Curing people of religion?
Professor Daniel Dennett believes that religion is ‘like the common cold’ and that humans need to be cured of it. If Professor Dennett is right, the universe is without meaning and without morality.
Without religion, the universe and life are without any meaning other than what people make up for themselves. Even things like human rights become difficult to define if there is no religious belief. There are no such things as ‘natural rights’, no rights that can be proven using scientific methods. You cannot put someone on the operating table and locate their human rights; even things we take for granted, like respect for a person’s life and for their property, can only exist if we accept that there is more to life than what science can explain.
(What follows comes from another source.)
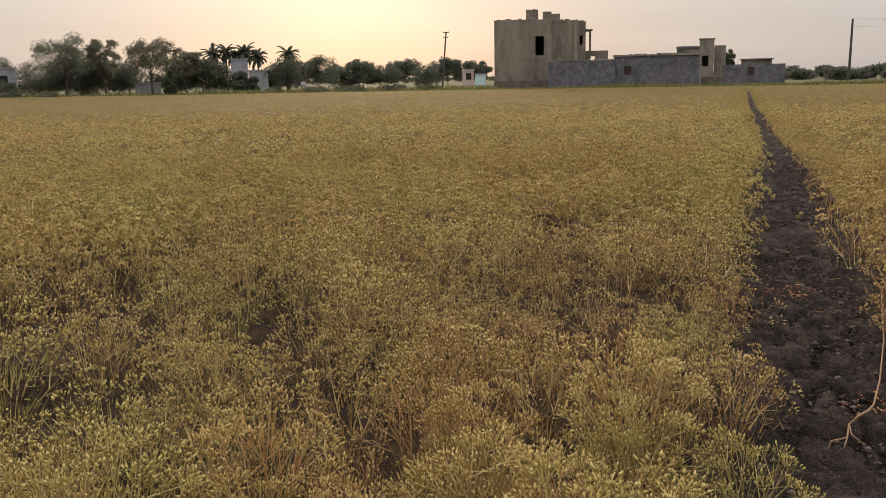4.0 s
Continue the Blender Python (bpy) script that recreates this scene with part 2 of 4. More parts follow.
LEAF_GREEN = surface("fresh_leaves", [(0.05, 0.1, 0.02), (0.09, 0.16, 0.035), (0.14, 0.22, 0.06)], 0.5, 6, 0.6, 0.0, island=0.6, through_light=0.25, coords="object")
BARK = surface("bark", [(0.045, 0.035, 0.028), (0.085, 0.068, 0.055), (0.12, 0.1, 0.08)], 2.0, 6, 0.9, 0.6, 0.03, coords="object")
PLASTER = surface("raw_cement_plaster", [(0.14, 0.125, 0.1), (0.235, 0.21, 0.17), (0.3, 0.272, 0.226)], 0.6, 9, 0.9, 0.4, 0.03, patch=[((0.1, 0.088, 0.078), 0.3, 0.75), ((0.26, 0.235, 0.2), 0.45, 0.5), ((0.075, 0.067, 0.06), 1.1, 0.5)], stretch_z=0.4)
STONE = surface("grey_rubble_stone", [(0.055, 0.055, 0.068), (0.13, 0.13, 0.15), (0.23, 0.222, 0.235)], 2.6, 3, 0.9, 0.8, 0.04, patch=[((0.165, 0.15, 0.14), 0.5, 0.5), ((0.06, 0.06, 0.07), 0.7, 0.5)])
BRICK = surface("old_brick_and_mud", [(0.07, 0.056, 0.046), (0.13, 0.105, 0.086), (0.21, 0.172, 0.14)], 1.5, 6, 0.9, 0.6, 0.03)
WHITE = surface("blue_white_wash", [(0.44, 0.455, 0.51), (0.55, 0.565, 0.615), (0.63, 0.645, 0.69)], 0.5, 10, 0.85, 0.1, 0.01, patch=[((0.3, 0.3, 0.32), 0.4, 0.5)], stretch_z=0.4)
CREAM = surface("pale_wall", [(0.55, 0.52, 0.47), (0.68, 0.65, 0.6)], 0.5, 8, 0.85, 0.1, 0.01)
CYAN = surface("cyan_wall", [(0.44, 0.6, 0.62), (0.54, 0.69, 0.71)], 0.5, 8, 0.85, 0.1, 0.01)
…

Without religion, how do we explain the values in our society? Why are we a society where it is expected that the weak and the vulnerable receive care? Scientifically, it would make more sense for the strong to be allowed to thrive and for the weak to be culled—isn’t that the way we keep livestock?
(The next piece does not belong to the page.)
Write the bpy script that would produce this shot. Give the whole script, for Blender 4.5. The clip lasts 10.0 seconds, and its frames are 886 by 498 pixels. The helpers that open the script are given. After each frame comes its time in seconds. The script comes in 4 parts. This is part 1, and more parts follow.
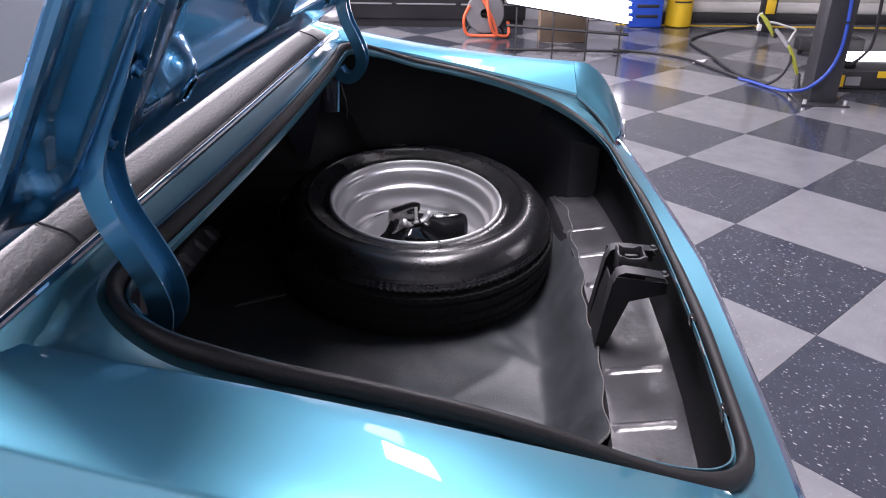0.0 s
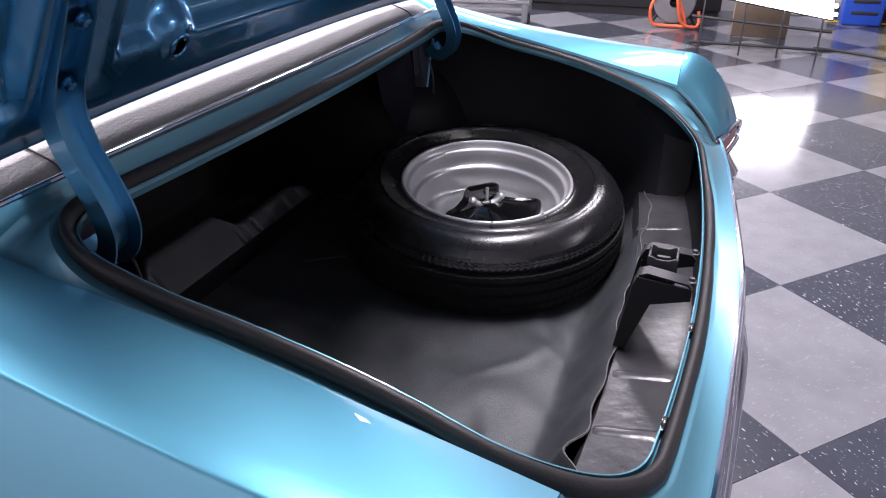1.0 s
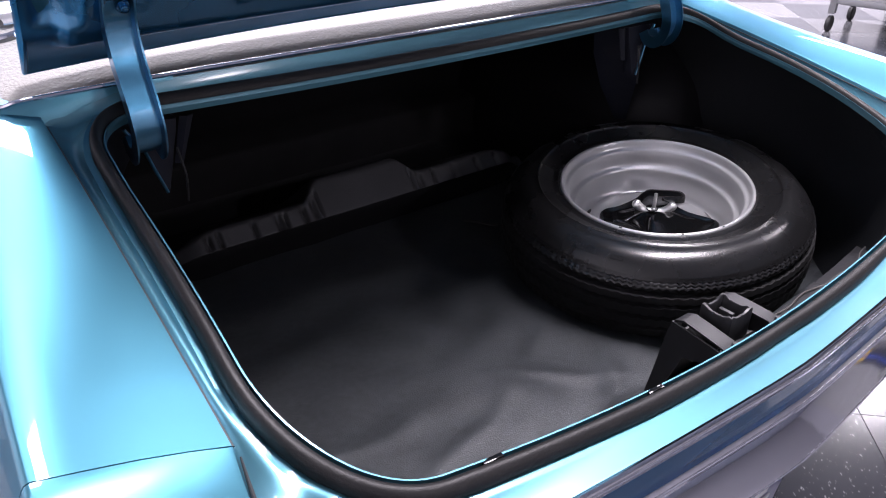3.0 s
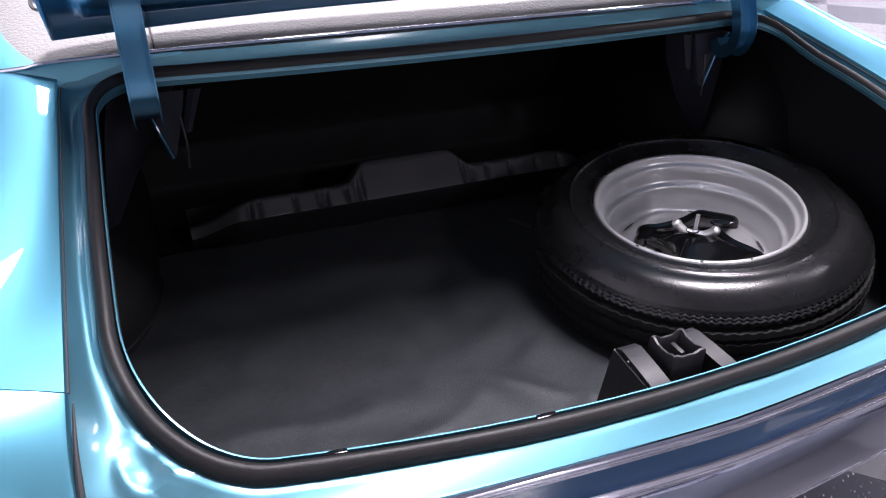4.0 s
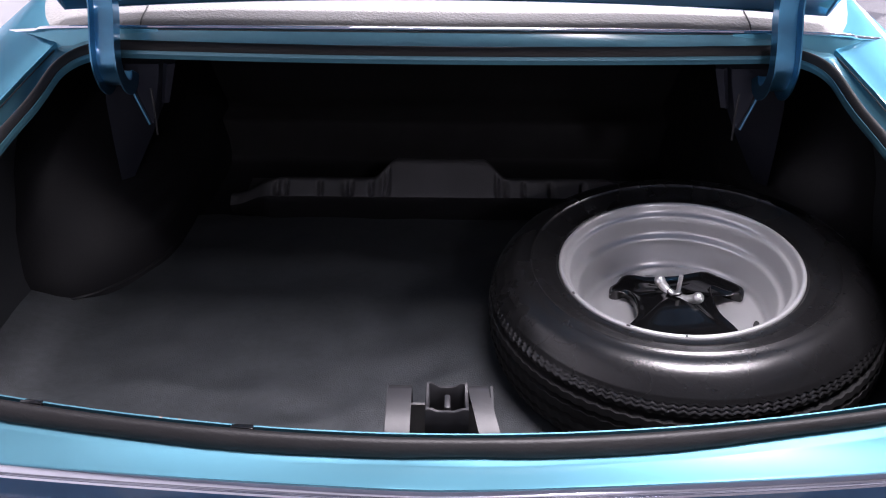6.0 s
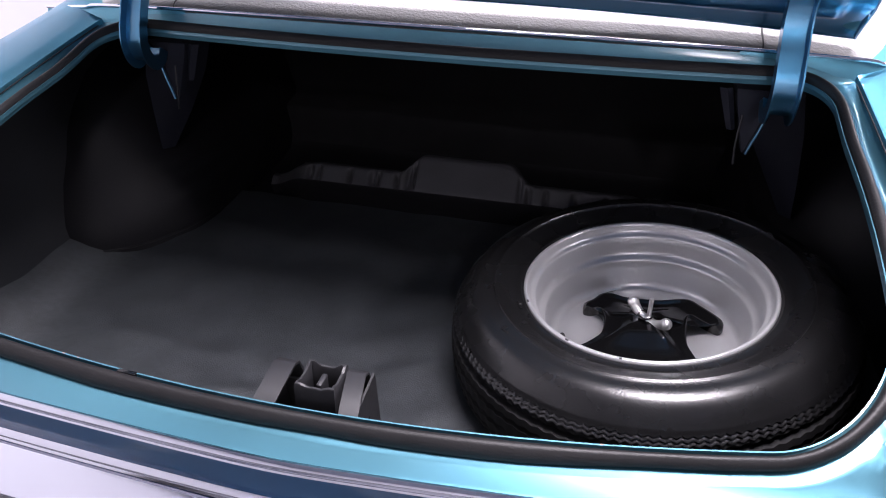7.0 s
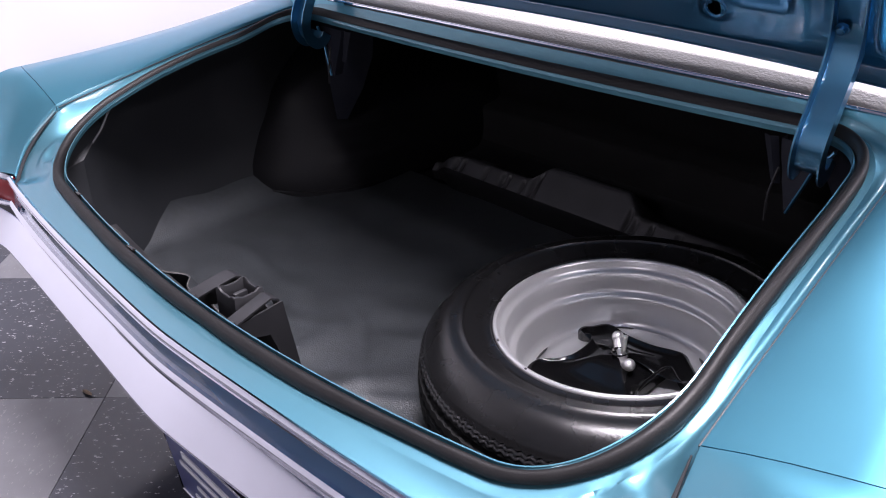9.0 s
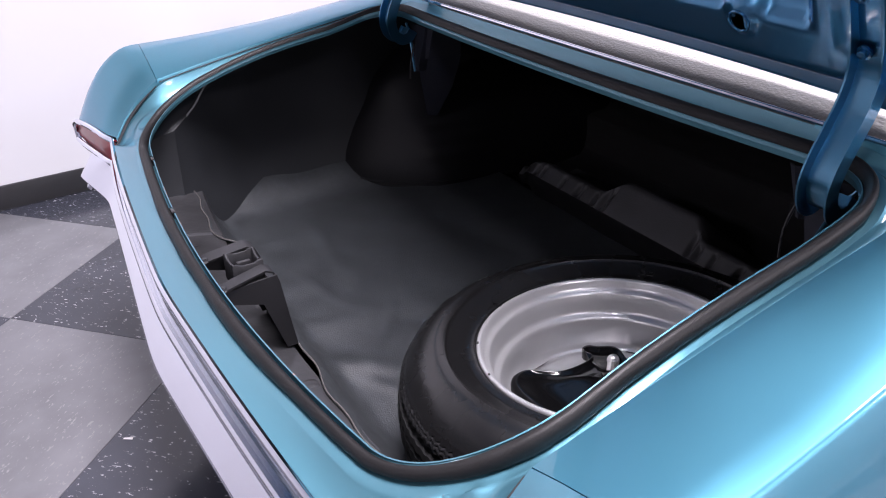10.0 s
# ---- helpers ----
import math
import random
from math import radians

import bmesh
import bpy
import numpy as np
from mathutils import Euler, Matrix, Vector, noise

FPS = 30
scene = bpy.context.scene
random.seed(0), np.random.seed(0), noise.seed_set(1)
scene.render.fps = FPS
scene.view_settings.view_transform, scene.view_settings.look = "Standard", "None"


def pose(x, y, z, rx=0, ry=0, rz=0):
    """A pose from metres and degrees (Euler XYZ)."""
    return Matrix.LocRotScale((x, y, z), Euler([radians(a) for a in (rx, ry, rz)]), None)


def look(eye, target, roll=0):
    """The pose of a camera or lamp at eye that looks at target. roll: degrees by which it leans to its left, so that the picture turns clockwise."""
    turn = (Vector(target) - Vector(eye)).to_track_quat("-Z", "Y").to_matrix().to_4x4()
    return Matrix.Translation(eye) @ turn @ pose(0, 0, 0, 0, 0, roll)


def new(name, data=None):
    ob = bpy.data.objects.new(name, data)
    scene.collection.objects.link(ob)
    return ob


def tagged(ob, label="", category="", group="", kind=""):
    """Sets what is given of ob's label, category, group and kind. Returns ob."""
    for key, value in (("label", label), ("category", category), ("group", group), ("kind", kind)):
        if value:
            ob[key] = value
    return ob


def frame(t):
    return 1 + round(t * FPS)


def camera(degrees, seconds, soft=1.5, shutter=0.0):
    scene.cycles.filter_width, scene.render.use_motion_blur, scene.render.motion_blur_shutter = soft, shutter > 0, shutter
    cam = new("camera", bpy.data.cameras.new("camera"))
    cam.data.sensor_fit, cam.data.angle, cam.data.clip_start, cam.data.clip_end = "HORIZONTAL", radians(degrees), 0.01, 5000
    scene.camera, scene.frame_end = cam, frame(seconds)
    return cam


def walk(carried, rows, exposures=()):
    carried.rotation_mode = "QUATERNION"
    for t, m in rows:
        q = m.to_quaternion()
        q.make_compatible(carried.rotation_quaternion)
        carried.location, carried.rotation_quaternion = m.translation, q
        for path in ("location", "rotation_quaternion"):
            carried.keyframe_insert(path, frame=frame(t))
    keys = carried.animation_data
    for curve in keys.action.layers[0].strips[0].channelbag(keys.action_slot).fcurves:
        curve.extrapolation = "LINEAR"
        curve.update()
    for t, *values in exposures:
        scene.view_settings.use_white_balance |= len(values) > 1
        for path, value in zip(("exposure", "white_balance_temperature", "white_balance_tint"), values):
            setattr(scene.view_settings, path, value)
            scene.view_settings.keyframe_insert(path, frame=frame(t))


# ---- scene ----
cam = camera(62.74, 10.0, 1.1)
PATH = [
    (0, (-1.1202, 0.3572, 1.2667), (0.6676, 0.4783, 0.3785), 0.18),
    (0.5, (-1.1211, 0.2129, 1.2614), (0.6286, 0.6003, 0.3735), -0.20),
    (1, (-1.0830, 0.0950, 1.2564), (0.5862, 0.6978, 0.3343), -0.01),
    (1.5, (-1.0353, -0.0206, 1.2551), (0.5282, 0.7975, 0.3139), 0.12),
    (2, (-0.9683, -0.1299, 1.2583), (0.4517, 0.9017, 0.2994), 0.15),
    (2.5, (-0.8922, -0.2191, 1.2559), (0.3632, 1.0010, 0.2888), 0.33),
    (3, (-0.7842, -0.3021, 1.2561), (0.2685, 1.0839, 0.2707), 0.43),
    (4.5, (-0.3997, -0.4742, 1.2648), (0.0743, 1.1841, 0.2523), 0.47),
    (5, (-0.2609, -0.4931, 1.2609), (0.0227, 1.2106, 0.2524), 0.29),
    (5.5, (-0.1305, -0.5017, 1.2619), (0.0104, 1.2182, 0.2509), 0.17),
    (7, (0.2818, -0.4902, 1.2560), (-0.0971, 1.2004, 0.2569), 1.04),
    (7.5, (0.4256, -0.4698, 1.2519), (-0.1807, 1.1624, 0.2679), 0.76),
    (8, (0.5770, -0.4376, 1.2531), (-0.2506, 1.1033, 0.2832), 0.85),
    (8.5, (0.6914, -0.3966, 1.2528), (-0.3199, 1.0395, 0.2962), 0.96),
    (9, (0.8054, -0.3361, 1.2525), (-0.3845, 0.9590, 0.3001), 1.08),
    (9.5, (0.9017, -0.2519, 1.2519), (-0.4454, 0.8820, 0.3035), 0.97),
    (10, (0.9831, -0.1436, 1.2556), (-0.5051, 0.7925, 0.3023), 1.02),
]
walk(cam, [(t, look(eye, target, roll)) for t, eye, target, roll in PATH], [(0, 0.0), (2.5, 0.03), (4.0, 0.12), (5.5, 0.2), (7.0, 0.12), (8.5, 0.03), (10, 0.0)])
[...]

Without religion, why have a society where human dignity is important and where human rights are upheld? In terms of plain physical science, it is not logical to do things in this way, so why do we do it?
Meaning in the universe and rights for human beings point to something beyond, something that is the origin of these thoughts, something that prompts us to become the people we are.
How, if we don’t believe in a world deeper than that of physical science, do we explain a whole range of individual feelings? Why do we enjoy music? Why do we enjoy art? Why can watching a film move us to tears? Physical science cannot explain feelings that do not have rational sources. Even our enthusiasm for sports teams: what difference does it make whether a team win or lose? None, yet it matters a great deal to many, many people. How do we explain feelings that serve no scientific purpose if we are merely the outcome of scientific processes?
It is not even a matter of nurture. Why do people from similar backgrounds, with similar upbringings and living in similar circumstances so often differ greatly on their opinions and tastes? Shouldn’t people experiencing similar nurture have similar views? Bring together any group of teenagers who have grown up together in a neighbourhood, and see how different they are in their views.
The most illogical feeling of all is love—love is without a scientific explanation, particularly our care for those who can offer us nothing in return.
Cure people of religion and you cure them of that which makes society human.
“Without religion, how do we explain the values in our society?”
Maybe some people have inbred sense of goodness and community.
After all, society existed prior to 1 A.D..
Interesting article on Sunday Assembly – http://www.guardian.co.uk/world/2013/feb/03/atheist-church-sunday-assembly-islington
How can one have an ‘inbred’ sense of goodness? Where would be the locus of such a sense?
Who said society did not exist prior to 1 AD?
I wonder if we still have a society where the weak and vulnerable can expect to receive care from that society? Government policy suggests otherwise.
In rural communities,statutory provision seems to have become very thin and individual kindness has become vital.